GLOBALS
DATABASE: SQLite
SAMPLE_SIZE=442 (max = 442 due to size of train dataset);
CASE_ID=0 stands for geological dataset, CASE_ID=1 - for social dataset.
PREPROCESSING (in this version it remains constant and not available for user to tune)
First, we encode discrete data, then discretize continuous data.
The purpose of this action and more details can be found in section "About BAMT algorithms".
encoder = pp.LabelEncoder()
discretizer = pp.KBinsDiscretizer(n_bins=5, encode='ordinal', strategy='quantile')
EXAMPLE PARAMS
Geological dataset:
has_logit=0,
use_mixture=0,
score_function="K2"
Social dataset:
has_logit=1,
use_mixture=1,
score_function="MI" (different params to avoid isolated vertices)
API
There are 4 main and 1 additional modules implemeneted. Additional modules are tests, we use them only in dev stage.

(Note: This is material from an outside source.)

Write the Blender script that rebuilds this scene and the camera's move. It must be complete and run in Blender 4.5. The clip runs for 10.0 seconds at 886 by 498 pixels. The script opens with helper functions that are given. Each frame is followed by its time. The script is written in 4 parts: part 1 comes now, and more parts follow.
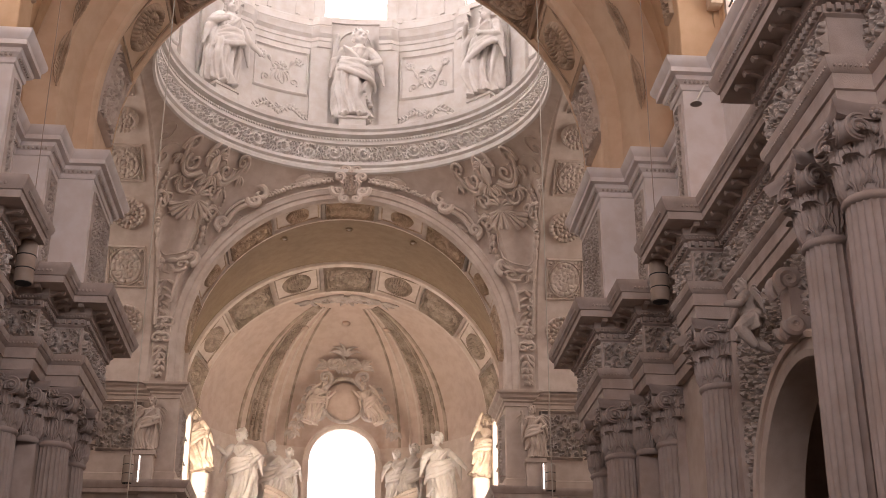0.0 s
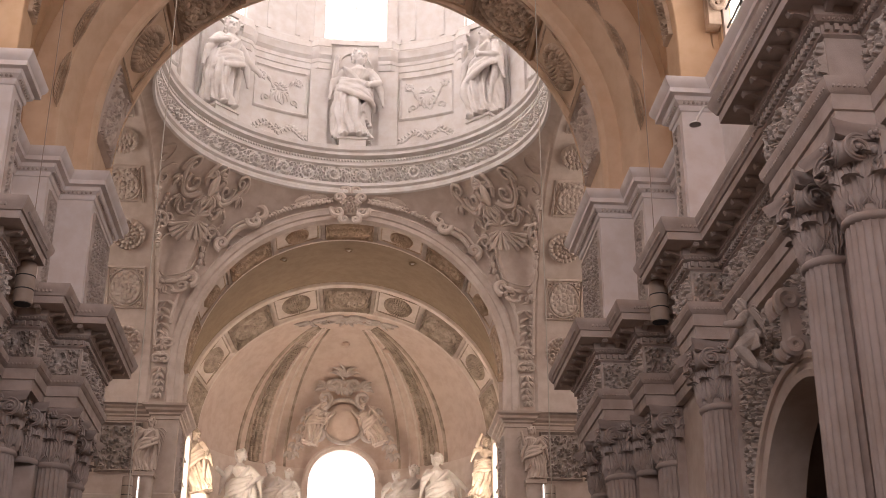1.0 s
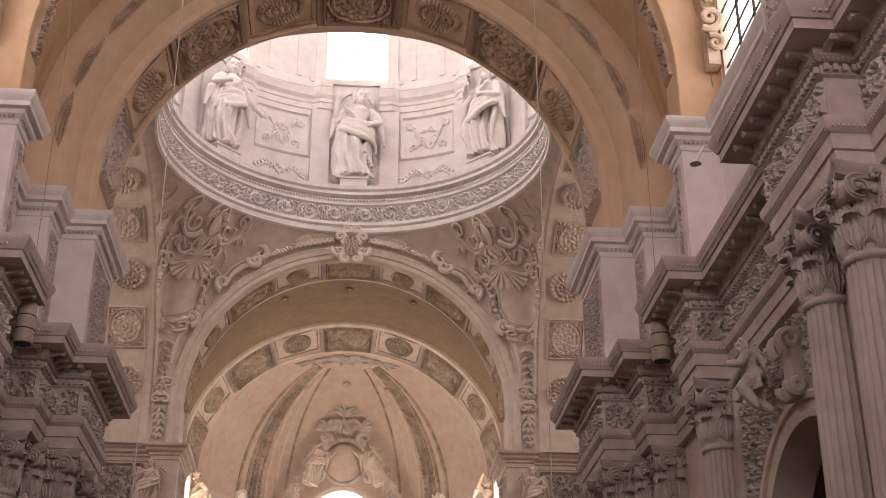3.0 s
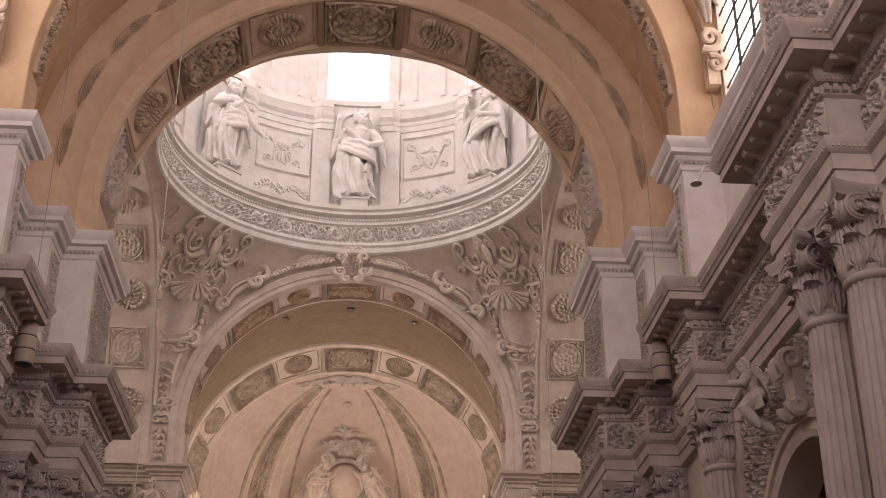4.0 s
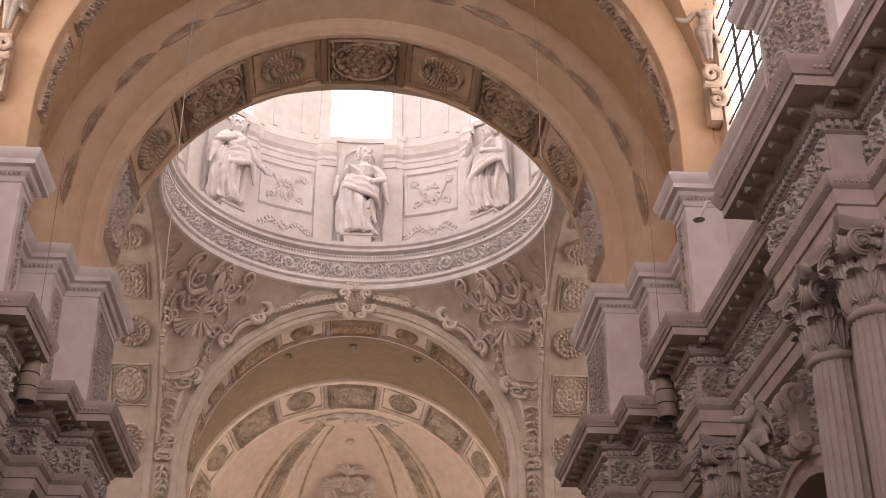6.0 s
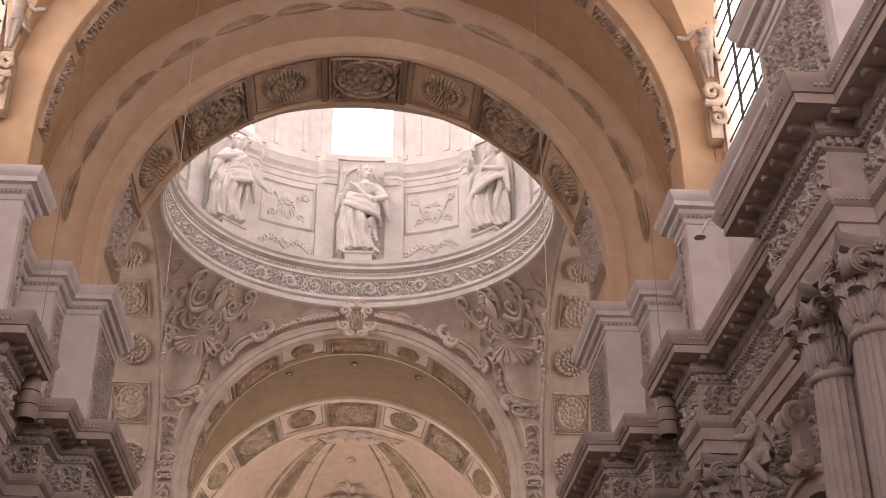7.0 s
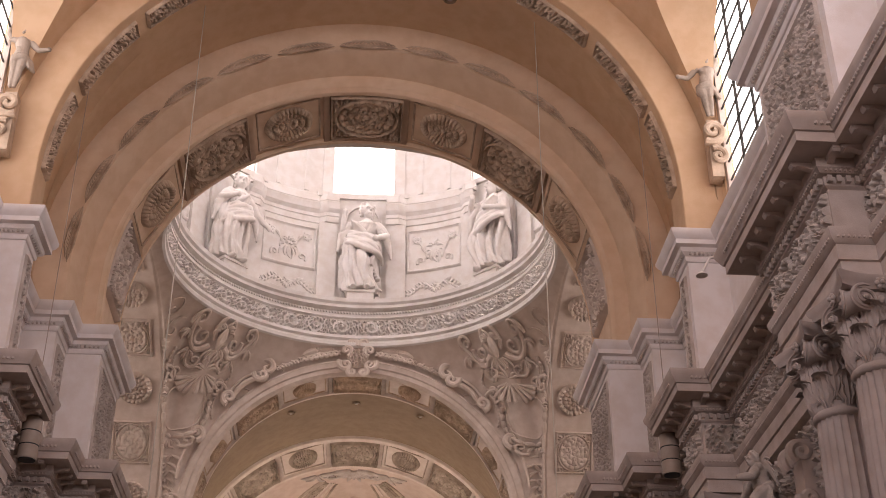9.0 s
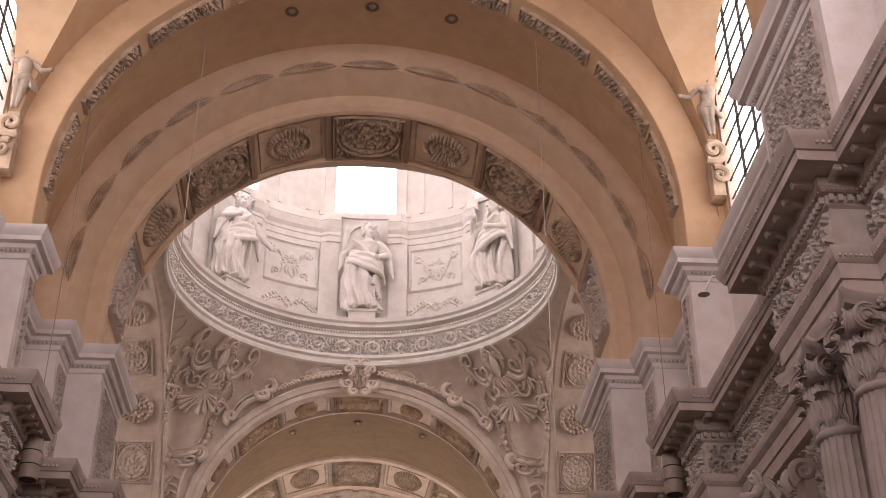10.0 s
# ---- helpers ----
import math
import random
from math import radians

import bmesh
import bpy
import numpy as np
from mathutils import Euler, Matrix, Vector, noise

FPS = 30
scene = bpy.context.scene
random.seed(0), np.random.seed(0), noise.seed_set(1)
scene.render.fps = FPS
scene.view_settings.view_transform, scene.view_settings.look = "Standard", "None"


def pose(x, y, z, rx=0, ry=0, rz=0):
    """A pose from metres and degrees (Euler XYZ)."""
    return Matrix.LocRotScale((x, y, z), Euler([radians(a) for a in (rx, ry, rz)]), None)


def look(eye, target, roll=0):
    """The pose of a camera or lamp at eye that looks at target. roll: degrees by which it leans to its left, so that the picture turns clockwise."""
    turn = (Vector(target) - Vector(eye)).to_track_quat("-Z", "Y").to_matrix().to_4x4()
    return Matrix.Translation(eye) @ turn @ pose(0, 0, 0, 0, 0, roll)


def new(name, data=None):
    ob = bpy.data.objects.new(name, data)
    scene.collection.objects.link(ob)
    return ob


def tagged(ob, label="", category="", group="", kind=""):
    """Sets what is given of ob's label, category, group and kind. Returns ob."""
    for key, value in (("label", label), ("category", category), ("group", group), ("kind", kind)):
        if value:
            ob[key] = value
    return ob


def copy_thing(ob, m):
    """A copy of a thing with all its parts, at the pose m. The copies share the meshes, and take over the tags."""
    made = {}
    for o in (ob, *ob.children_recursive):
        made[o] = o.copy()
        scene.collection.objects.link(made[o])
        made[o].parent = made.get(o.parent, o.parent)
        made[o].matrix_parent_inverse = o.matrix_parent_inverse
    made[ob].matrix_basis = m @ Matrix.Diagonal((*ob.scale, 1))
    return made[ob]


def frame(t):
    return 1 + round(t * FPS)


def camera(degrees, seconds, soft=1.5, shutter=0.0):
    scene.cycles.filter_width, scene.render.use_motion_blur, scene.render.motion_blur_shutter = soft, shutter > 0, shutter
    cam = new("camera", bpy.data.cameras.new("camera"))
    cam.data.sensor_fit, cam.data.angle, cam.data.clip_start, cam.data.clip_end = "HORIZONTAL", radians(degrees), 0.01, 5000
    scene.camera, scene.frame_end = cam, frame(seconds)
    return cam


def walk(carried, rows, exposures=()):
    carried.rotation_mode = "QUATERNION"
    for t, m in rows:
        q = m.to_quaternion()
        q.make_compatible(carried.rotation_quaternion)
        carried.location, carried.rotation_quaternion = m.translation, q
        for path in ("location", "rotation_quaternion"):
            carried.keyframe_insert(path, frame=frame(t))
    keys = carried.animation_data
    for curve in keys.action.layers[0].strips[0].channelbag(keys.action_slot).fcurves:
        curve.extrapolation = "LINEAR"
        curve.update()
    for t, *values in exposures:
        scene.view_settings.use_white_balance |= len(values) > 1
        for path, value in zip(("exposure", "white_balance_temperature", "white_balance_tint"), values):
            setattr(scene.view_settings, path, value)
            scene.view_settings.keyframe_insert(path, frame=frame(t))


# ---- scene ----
cam = camera(37.27, 10.0, 0.8)
EYE = 1.6
# seconds, pitch, roll, yaw of a camera turning on one spot in the nave
ROWS = [
    (0.0, 22.987, -0.052, -4.482),
    (0.5, 23.435, -0.043, -4.492),
    (1.0, 23.883, -0.010, -4.484),
    (1.5, 24.311, -0.003, -4.471),
    (2.0, 24.749, -0.010, -4.463),
    (2.5, 25.167, -0.005, -4.449),
    (4.0, 26.473, 0.015, -4.379),
    (4.5, 26.888, 0.017, -4.345),
    (5.0, 27.274, 0.035, -4.297),
    (5.5, 27.670, 0.061, -4.244),
    (7.0, 28.829, 0.049, -4.168),
    (7.5, 29.244, 0.069, -4.130),
    (8.0, 29.664, 0.091, -4.096),
    (8.5, 30.095, 0.098, -4.078),
    (9.0, 30.513, 0.114, -4.042),
    (9.5, 30.928, 0.098, -4.010),
    (10.0, 31.348, 0.113, -3.954),
]
walk(cam, [(t, pose(0, 0, EYE, 90 + pitch, roll, yaw)) for t, pitch, roll, yaw in ROWS],
     [(0.0, 0.15, 6500, 17), (5.0, 0.20, 6500, 19), (10.0, 0.17, 6500, 20)])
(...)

Each module follows this pattern:
- Controller. File with query
- Service. File with core functions
- Models. File with declarations of tables in database
- Schema. File with docs.
We have ordered the modules accoring their usage in main scenario.
AuthMod
This module provides a communication between user and auth system.
Controller
get_token(email, password): get token by email and password;
signup(email, password): registrate user in database.
Models
Declare the tables related to auth system.
Service
Here we defined functions to work with auth system.
Example
Demonstarte an instanse of pretrained network.
Controller
get_example(case_id): return a network pretrained with
Experiment
One of the most important module in applictaion. It is responsible for training bayssian network, sample from it.
Controller
get(owner, name, case_id, bn_params): validate input, train network, sample from it and save data.

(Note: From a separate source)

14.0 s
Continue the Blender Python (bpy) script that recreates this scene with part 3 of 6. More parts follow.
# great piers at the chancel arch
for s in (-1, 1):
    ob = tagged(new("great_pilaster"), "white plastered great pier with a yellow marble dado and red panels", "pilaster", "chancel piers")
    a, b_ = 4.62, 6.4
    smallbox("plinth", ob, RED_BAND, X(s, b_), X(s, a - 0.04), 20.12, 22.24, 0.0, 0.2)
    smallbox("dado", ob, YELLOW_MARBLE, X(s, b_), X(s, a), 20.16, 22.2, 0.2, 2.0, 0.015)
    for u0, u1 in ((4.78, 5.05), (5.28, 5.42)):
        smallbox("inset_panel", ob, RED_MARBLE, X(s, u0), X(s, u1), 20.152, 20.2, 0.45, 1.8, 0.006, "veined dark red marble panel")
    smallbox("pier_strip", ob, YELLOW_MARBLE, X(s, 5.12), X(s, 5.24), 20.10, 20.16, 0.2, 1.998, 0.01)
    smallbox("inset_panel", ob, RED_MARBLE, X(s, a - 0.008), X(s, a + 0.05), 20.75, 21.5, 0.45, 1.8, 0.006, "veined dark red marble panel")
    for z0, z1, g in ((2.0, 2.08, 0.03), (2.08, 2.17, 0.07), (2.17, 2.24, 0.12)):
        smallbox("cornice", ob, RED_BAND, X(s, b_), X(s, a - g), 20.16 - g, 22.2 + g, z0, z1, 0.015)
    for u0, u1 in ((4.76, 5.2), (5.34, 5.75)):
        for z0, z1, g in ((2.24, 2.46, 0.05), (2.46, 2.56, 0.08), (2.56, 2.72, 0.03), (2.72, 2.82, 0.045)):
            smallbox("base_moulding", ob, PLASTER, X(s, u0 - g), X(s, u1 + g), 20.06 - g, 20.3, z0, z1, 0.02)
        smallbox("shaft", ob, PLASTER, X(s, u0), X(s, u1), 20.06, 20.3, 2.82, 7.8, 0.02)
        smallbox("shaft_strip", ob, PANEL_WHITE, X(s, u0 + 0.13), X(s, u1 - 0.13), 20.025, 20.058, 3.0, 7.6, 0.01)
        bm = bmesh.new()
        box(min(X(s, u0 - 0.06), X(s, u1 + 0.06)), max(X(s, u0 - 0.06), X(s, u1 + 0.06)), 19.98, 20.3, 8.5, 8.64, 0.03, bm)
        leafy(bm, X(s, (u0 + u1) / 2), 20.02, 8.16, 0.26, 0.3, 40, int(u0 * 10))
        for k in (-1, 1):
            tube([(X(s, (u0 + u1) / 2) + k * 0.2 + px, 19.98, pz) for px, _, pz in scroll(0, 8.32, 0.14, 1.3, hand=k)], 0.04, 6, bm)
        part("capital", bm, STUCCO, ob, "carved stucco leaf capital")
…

IMPORTANT NOTE: in this version we have to unify format of sample (actually, there are 2 types: discrete and continuous).
We descritize continouos data, bins equal to output of np.histogram_bin_edges()

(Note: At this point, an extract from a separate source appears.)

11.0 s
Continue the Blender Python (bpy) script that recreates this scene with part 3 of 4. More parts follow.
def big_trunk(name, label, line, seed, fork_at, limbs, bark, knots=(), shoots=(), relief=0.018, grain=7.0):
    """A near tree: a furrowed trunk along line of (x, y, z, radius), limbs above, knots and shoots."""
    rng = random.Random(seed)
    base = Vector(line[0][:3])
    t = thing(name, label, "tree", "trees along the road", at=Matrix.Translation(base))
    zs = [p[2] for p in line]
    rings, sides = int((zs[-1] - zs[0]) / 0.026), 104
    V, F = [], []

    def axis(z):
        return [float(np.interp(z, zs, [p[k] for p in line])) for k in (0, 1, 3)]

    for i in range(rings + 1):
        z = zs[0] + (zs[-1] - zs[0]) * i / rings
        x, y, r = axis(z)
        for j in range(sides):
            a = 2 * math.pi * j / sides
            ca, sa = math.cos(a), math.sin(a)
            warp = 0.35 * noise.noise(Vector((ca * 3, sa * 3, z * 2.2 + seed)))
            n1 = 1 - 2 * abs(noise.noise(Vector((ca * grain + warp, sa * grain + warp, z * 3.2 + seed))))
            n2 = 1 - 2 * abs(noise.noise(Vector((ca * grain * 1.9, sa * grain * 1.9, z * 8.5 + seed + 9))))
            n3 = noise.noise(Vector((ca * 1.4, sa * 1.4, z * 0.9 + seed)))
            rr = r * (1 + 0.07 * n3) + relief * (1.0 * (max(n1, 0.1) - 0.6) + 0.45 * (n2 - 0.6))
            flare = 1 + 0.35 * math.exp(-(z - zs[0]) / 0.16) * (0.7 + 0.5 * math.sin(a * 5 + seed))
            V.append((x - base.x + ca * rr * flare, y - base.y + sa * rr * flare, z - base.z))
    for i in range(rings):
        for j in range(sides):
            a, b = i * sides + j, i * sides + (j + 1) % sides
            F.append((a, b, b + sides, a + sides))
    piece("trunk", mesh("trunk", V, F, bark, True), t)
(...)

on train dataset for better comparison.
get_root_nodes(case_id): return initial nodes from dataset.
Models
Declare tables with networks and samples.
Service
Core functions to fit bayessian network and save them.
bn_manager
Module provides operations with bayessian networks in database such as: find BN(-s) if exists, delete, put and train.
Controller
get_BN(owner): return a list of bn(-s) (with data about them);
get_BN_names(owner): return a list of bn(-s) names user owns;
get_sample(owner, name, node): return an sample data array with size=SAMPLE_SIZE;
remove(owner, name): remove bn (and its sample) from database.